All of the data should be repeated exactly; pictures are not part of the copy.

— BEGIN Supplied data —

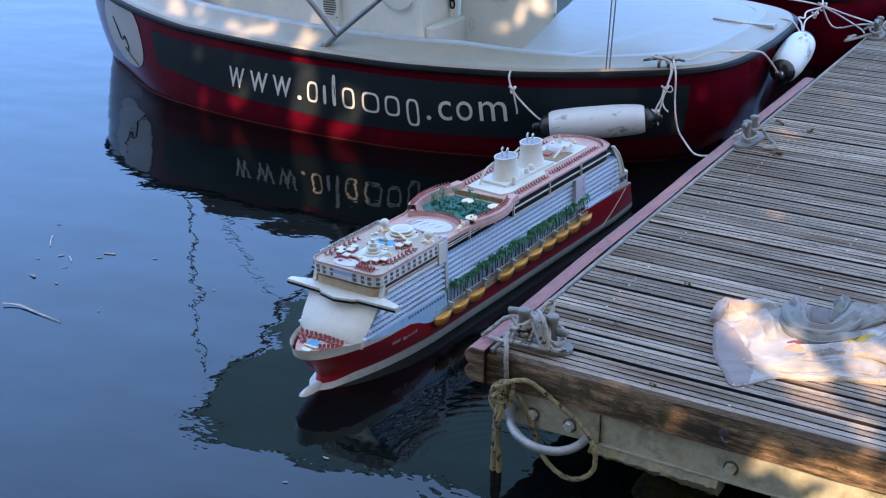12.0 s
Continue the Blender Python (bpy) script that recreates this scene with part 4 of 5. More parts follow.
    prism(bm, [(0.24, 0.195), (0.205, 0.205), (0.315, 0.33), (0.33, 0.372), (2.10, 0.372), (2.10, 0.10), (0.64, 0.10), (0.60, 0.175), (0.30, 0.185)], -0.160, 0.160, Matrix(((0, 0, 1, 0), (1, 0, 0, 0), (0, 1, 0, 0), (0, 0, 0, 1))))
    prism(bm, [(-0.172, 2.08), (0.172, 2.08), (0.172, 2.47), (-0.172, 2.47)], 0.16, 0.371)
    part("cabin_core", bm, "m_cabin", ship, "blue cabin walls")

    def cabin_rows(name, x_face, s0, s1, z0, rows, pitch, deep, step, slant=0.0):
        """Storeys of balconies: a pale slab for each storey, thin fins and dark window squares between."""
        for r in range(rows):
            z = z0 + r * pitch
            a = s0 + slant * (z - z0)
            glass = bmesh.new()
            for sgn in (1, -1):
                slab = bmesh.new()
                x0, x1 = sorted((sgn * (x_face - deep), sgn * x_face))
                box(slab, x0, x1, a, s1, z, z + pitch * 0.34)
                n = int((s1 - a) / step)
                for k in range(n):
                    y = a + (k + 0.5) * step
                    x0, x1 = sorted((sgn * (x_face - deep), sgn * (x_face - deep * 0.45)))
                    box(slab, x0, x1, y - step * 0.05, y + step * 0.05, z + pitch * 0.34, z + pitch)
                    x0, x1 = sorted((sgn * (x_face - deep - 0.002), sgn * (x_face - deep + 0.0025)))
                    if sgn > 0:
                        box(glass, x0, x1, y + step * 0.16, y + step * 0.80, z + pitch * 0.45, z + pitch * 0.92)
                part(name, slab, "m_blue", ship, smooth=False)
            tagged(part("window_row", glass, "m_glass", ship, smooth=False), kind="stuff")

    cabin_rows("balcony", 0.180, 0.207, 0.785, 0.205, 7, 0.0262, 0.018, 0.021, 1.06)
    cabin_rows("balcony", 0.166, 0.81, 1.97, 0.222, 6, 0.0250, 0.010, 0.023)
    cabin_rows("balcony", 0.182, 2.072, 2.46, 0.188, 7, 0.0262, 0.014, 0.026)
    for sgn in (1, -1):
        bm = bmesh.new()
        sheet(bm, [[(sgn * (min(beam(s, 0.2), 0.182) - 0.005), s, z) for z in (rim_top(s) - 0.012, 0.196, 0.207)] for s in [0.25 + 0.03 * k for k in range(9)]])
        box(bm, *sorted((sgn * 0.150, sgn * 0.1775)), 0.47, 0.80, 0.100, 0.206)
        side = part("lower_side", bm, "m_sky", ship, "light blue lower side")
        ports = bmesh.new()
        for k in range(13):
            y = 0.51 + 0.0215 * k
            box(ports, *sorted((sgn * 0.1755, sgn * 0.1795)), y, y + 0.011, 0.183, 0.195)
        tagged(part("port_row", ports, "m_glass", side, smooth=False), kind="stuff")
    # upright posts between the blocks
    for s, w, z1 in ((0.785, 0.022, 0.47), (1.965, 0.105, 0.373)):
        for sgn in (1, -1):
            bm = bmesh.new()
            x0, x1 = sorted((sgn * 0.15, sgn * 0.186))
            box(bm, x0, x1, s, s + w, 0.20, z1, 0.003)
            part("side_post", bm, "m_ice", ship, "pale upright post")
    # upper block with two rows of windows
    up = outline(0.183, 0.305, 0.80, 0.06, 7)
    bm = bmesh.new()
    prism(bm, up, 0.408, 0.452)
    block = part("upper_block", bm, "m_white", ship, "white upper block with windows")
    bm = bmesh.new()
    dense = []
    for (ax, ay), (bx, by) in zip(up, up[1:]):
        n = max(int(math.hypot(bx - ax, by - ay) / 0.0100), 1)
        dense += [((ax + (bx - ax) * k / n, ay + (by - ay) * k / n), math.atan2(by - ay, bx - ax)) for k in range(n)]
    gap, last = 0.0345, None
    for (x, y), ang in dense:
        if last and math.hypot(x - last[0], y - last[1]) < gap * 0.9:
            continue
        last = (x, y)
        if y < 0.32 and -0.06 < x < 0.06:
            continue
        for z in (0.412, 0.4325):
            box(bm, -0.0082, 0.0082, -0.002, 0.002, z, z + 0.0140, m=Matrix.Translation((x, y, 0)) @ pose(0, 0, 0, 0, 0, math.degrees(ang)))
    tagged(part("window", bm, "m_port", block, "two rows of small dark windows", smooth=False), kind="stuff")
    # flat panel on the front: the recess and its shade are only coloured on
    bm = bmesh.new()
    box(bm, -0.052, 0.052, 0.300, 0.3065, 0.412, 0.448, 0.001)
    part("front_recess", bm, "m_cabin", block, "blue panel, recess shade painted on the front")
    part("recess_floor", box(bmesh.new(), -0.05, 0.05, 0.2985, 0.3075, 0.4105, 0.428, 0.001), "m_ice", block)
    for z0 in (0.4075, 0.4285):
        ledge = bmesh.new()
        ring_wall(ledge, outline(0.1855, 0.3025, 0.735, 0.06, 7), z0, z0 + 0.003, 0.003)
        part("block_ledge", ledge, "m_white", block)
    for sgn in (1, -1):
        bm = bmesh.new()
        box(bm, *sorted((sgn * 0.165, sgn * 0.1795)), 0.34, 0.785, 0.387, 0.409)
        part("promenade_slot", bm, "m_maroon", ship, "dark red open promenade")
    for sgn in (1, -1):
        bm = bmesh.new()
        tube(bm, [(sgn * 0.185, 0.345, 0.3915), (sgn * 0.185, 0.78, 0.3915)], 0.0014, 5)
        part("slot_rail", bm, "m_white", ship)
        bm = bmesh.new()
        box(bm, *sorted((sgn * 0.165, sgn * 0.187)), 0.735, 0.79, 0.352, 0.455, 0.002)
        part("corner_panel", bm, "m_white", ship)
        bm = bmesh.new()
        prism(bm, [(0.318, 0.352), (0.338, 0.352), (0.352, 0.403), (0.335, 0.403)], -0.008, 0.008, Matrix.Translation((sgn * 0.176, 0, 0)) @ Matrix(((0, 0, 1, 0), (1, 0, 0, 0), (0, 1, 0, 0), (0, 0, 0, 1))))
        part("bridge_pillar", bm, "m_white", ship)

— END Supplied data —

> Result
12.0 s
Continue the Blender Python (bpy) script that recreates this scene with part 4 of 5. More parts follow.
    prism(bm, [(0.24, 0.195), (0.205, 0.205), (0.315, 0.33), (0.33, 0.372), (2.10, 0.372), (2.10, 0.10), (0.64, 0.10), (0.60, 0.175), (0.30, 0.185)], -0.160, 0.160, Matrix(((0, 0, 1, 0), (1, 0, 0, 0), (0, 1, 0, 0), (0, 0, 0, 1))))
    prism(bm, [(-0.172, 2.08), (0.172, 2.08), (0.172, 2.47), (-0.172, 2.47)], 0.16, 0.371)
    part("cabin_core", bm, "m_cabin", ship, "blue cabin walls")

    def cabin_rows(name, x_face, s0, s1, z0, rows, pitch, deep, step, slant=0.0):
        """Storeys of balconies: a pale slab for each storey, thin fins and dark window squares between."""
        for r in range(rows):
            z = z0 + r * pitch
            a = s0 + slant * (z - z0)
            glass = bmesh.new()
            for sgn in (1, -1):
                slab = bmesh.new()
                x0, x1 = sorted((sgn * (x_face - deep), sgn * x_face))
                box(slab, x0, x1, a, s1, z, z + pitch * 0.34)
                n = int((s1 - a) / step)
                for k in range(n):
                    y = a + (k + 0.5) * step
                    x0, x1 = sorted((sgn * (x_face - deep), sgn * (x_face - deep * 0.45)))
                    box(slab, x0, x1, y - step * 0.05, y + step * 0.05, z + pitch * 0.34, z + pitch)
                    x0, x1 = sorted((sgn * (x_face - deep - 0.002), sgn * (x_face - deep + 0.0025)))
                    if sgn > 0:
                        box(glass, x0, x1, y + step * 0.16, y + step * 0.80, z + pitch * 0.45, z + pitch * 0.92)
                part(name, slab, "m_blue", ship, smooth=False)
            tagged(part("window_row", glass, "m_glass", ship, smooth=False), kind="stuff")

    cabin_rows("balcony", 0.180, 0.207, 0.785, 0.205, 7, 0.0262, 0.018, 0.021, 1.06)
    cabin_rows("balcony", 0.166, 0.81, 1.97, 0.222, 6, 0.0250, 0.010, 0.023)
    cabin_rows("balcony", 0.182, 2.072, 2.46, 0.188, 7, 0.0262, 0.014, 0.026)
    for sgn in (1, -1):
        bm = bmesh.new()
        sheet(bm, [[(sgn * (min(beam(s, 0.2), 0.182) - 0.005), s, z) for z in (rim_top(s) - 0.012, 0.196, 0.207)] for s in [0.25 + 0.03 * k for k in range(9)]])
        box(bm, *sorted((sgn * 0.150, sgn * 0.1775)), 0.47, 0.80, 0.100, 0.206)
        side = part("lower_side", bm, "m_sky", ship, "light blue lower side")
        ports = bmesh.new()
        for k in range(13):
            y = 0.51 + 0.0215 * k
            box(ports, *sorted((sgn * 0.1755, sgn * 0.1795)), y, y + 0.011, 0.183, 0.195)
        tagged(part("port_row", ports, "m_glass", side, smooth=False), kind="stuff")
    # upright posts between the blocks
    for s, w, z1 in ((0.785, 0.022, 0.47), (1.965, 0.105, 0.373)):
        for sgn in (1, -1):
            bm = bmesh.new()
            x0, x1 = sorted((sgn * 0.15, sgn * 0.186))
            box(bm, x0, x1, s, s + w, 0.20, z1, 0.003)
            part("side_post", bm, "m_ice", ship, "pale upright post")
    # upper block with two rows of windows
    up = outline(0.183, 0.305, 0.80, 0.06, 7)
    bm = bmesh.new()
    prism(bm, up, 0.408, 0.452)
    block = part("upper_block", bm, "m_white", ship, "white upper block with windows")
    bm = bmesh.new()
    dense = []
    for (ax, ay), (bx, by) in zip(up, up[1:]):
        n = max(int(math.hypot(bx - ax, by - ay) / 0.0100), 1)
        dense += [((ax + (bx - ax) * k / n, ay + (by - ay) * k / n), math.atan2(by - ay, bx - ax)) for k in range(n)]
    gap, last = 0.0345, None
    for (x, y), ang in dense:
        if last and math.hypot(x - last[0], y - last[1]) < gap * 0.9:
            continue
        last = (x, y)
        if y < 0.32 and -0.06 < x < 0.06:
            continue
        for z in (0.412, 0.4325):
            box(bm, -0.0082, 0.0082, -0.002, 0.002, z, z + 0.0140, m=Matrix.Translation((x, y, 0)) @ pose(0, 0, 0, 0, 0, math.degrees(ang)))
    tagged(part("window", bm, "m_port", block, "two rows of small dark windows", smooth=False), kind="stuff")
    # flat panel on the front: the recess and its shade are only coloured on
    bm = bmesh.new()
    box(bm, -0.052, 0.052, 0.300, 0.3065, 0.412, 0.448, 0.001)
    part("front_recess", bm, "m_cabin", block, "blue panel, recess shade painted on the front")
    part("recess_floor", box(bmesh.new(), -0.05, 0.05, 0.2985, 0.3075, 0.4105, 0.428, 0.001), "m_ice", block)
    for z0 in (0.4075, 0.4285):
        ledge = bmesh.new()
        ring_wall(ledge, outline(0.1855, 0.3025, 0.735, 0.06, 7), z0, z0 + 0.003, 0.003)
        part("block_ledge", ledge, "m_white", block)
    for sgn in (1, -1):
        bm = bmesh.new()
        box(bm, *sorted((sgn * 0.165, sgn * 0.1795)), 0.34, 0.785, 0.387, 0.409)
        part("promenade_slot", bm, "m_maroon", ship, "dark red open promenade")
    for sgn in (1, -1):
        bm = bmesh.new()
        tube(bm, [(sgn * 0.185, 0.345, 0.3915), (sgn * 0.185, 0.78, 0.3915)], 0.0014, 5)
        part("slot_rail", bm, "m_white", ship)
        bm = bmesh.new()
        box(bm, *sorted((sgn * 0.165, sgn * 0.187)), 0.735, 0.79, 0.352, 0.455, 0.002)
        part("corner_panel", bm, "m_white", ship)
        bm = bmesh.new()
        prism(bm, [(0.318, 0.352), (0.338, 0.352), (0.352, 0.403), (0.335, 0.403)], -0.008, 0.008, Matrix.Translation((sgn * 0.176, 0, 0)) @ Matrix(((0, 0, 1, 0), (1, 0, 0, 0), (0, 1, 0, 0), (0, 0, 0, 1))))
        part("bridge_pillar", bm, "m_white", ship)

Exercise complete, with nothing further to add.